En tant que glaciologue, j’ai parcouru les pôles dans tous leurs recoins. Ma spécialité est le suivi de l’impact du changement climatique sur les calottes polaires à l’aide de données prélevées sur le terrain et d’images satellites. Alors comment expliquer qu’un jour, Sébastien Minchin, le directeur du Museum d’histoire naturelle de Bourges, cette petite ville du Centre, bien loin des cimes enneigées et des océans polaires, ait cru bon de me contacter pour me proposer de devenir marraine de la candidature de Bourges à la capitale européenne de la culture ?

Dans un premier temps, j’étais persuadée que Bourges cherchait une porte-parole locale, nourrie aux fromages de chèvre et aux lentilles du Berry. Pourtant, mon enquête me montre que l’équipe qui se constitue autour de la candidature n’a encore aucune idée de mes origines berruyères… Il faut croire que leur instinct aura été suffisant pour dénicher la seule glaciologue jamais portée par la région.

Leur réflexion est déjà très avancée et leur ambition pour cette nouvelle proposition culturelle, c’est une vision prenant en compte un contexte environnemental en pleine mutation. Les «Territoires d’avenir». Pour l’équipe, pour le maire, il va sans dire que cette candidature doit montrer le chemin de l’après et repenser l’impact de la culture, à la fois dans la conception de projets, mais aussi dans ses narratifs vecteurs de transition. Et c’est ce qu’ils recherchent à travers mon parcours.

Cette vision me convainc sur-le-champ car elle correspond parfaitement à mes convictions. Car ce travail artistique et culturel, que je n’ai pas encore exploré, me semble être la parfaite clé de voûte qui permettra l’accélération de cette transition. Mon parcours m’a menée, après dix ans de recherche, à rejoindre un centre Unesco d’éducation au changement climatique afin de répondre à mon besoin de m’engager pour accélérer la transition écologique. Ce travail, fondé sur des données scientifiques solides, de qualité et validé par ma communauté, nous a permis d’avancer dans la prise de conscience climatique et la compréhension des enjeux au sein des écoles, des ministères de l’Education. En revanche, après des années de retour sur l’impact de notre travail, je comprends qu’une éducation amenant à de véritables changements de comportement ne peut fonctionner sans deux autres composantes : l’émotion et la vision.
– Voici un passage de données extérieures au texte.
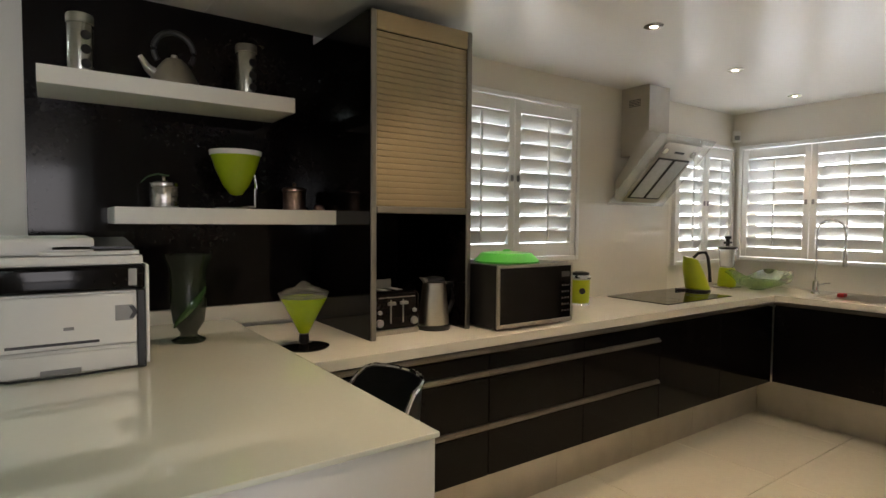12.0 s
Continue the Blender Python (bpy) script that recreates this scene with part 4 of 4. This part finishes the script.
def tilted_bowl():
    b = thing("sculptural_bowl", "lime cone glass bowl with white rim on a steel stand", "bowl", (1.335, 7.36, S2))
    part("cup", lathe([(0, 0.055), (0.025, 0.062), (0.05, 0.095), (0.08, 0.16), (0.1, 0.222), (0.095, 0.222), (0.06, 0.15), (0, 0.10)], 36), M_LIMEGLASS, b, smooth=True)
    part("rim", lathe([(0.0965, 0.218), (0.1015, 0.2225), (0.104, 0.24), (0.099, 0.24), (0.0945, 0.222), (0.0965, 0.218)], 36), M_PRINTER, b, "white rim", smooth=True)
    part("base", lathe([(0, 0), (0.06, 0), (0.062, 0.006), (0, 0.01)], 30, (-0.02, 0, 0)), M_CHROME, b, smooth=True)
    part("stand", tube([(0.02, 0, 0.006), (0.075, 0, 0.012), (0.082, 0, 0.09), (0.078, 0, 0.16)], 0.007, 10), M_CHROME, b, smooth=True)


tilted_bowl()


M_SMOKE = mat("smoky_glass", (0.12, 0.12, 0.11), 0.05, var=0.1, alpha=0.45)


def cone_goblet():
    g = thing("glass_goblet", "large lime martini-shaped glass with black foot on the counter", "goblet", (1.475, 6.97, KTOP + 0.002))
    g.scale = (1.0, 1.0, 0.84)
    part("bowl", lathe([(0, 0.06), (0.018, 0.065), (0.05, 0.14), (0.088, 0.226), (0.084, 0.226), (0.04, 0.14), (0, 0.1)], 36), M_LIMEGLASS, g, smooth=True)
    part("rim", lathe([(0.0885, 0.227), (0.096, 0.25), (0.093, 0.25), (0.0845, 0.227), (0.0885, 0.227)], 36), M_SMOKE, g, "smoky clear rim", smooth=True)
    part("lid", lathe([(0.094, 0.251), (0.06, 0.268), (0.02, 0.278), (0, 0.28)], 28), M_SMOKE, g, "smoky glass lid", smooth=True)
    part("knob", lathe([(0.034, 0.272), (0.026, 0.284), (0.012, 0.298), (0, 0.302)], 20), M_SMOKE, g, "smoky glass point", smooth=True)
    part("stem", lathe([(0.012, 0.012), (0.02, 0.03), (0.018, 0.06), (0, 0.062)], 18), M_BLACK, g, smooth=True)
    part("foot", lathe([(0, 0), (0.092, 0), (0.095, 0.006), (0.06, 0.012), (0, 0.016)], 34), M_BLACK_GLOSS, g, "black glass foot", smooth=True)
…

L’émotion, c’est un levier. Mon propre engagement pour les pôles n’est pas né de mon travail de scientifique, il est né de l’émotion que j’ai ressentie face à la disparition de glaciers que je connaissais par cœur. Et puis la vision, c’est raconter une histoire, c’est donner de la visibilité à un avenir qui semble incertain. C’est montrer que l’après est convaincant, désirable, et possible. Comment imaginer meilleur vecteur que l’art et la culture pour répondre à ces deux besoins ?

Aujourd’hui, j’ai le grand plaisir d’avoir rejoint le collectif chargé de la mission bas carbone et transitions écologiques de Bourges 2028 auprès de David Irle, Hermann Lugan et Anne Poursin, pour chorégraphier cette ambition. Et ainsi utiliser l’opportunité incroyable de voir ma ville natale repenser l’ensemble de sa proposition touristique, culturelle, artistique et le fonctionnement de son territoire pour se mettre en mouvement et offrir, à la fois pour 2028, mais aussi et surtout pour l’après, un renouveau. Une ville à taille humaine, qui par la force de ses idées et de ses convictions, s’est lancé ce pari un peu fou de se projeter dans un avenir plein de sens.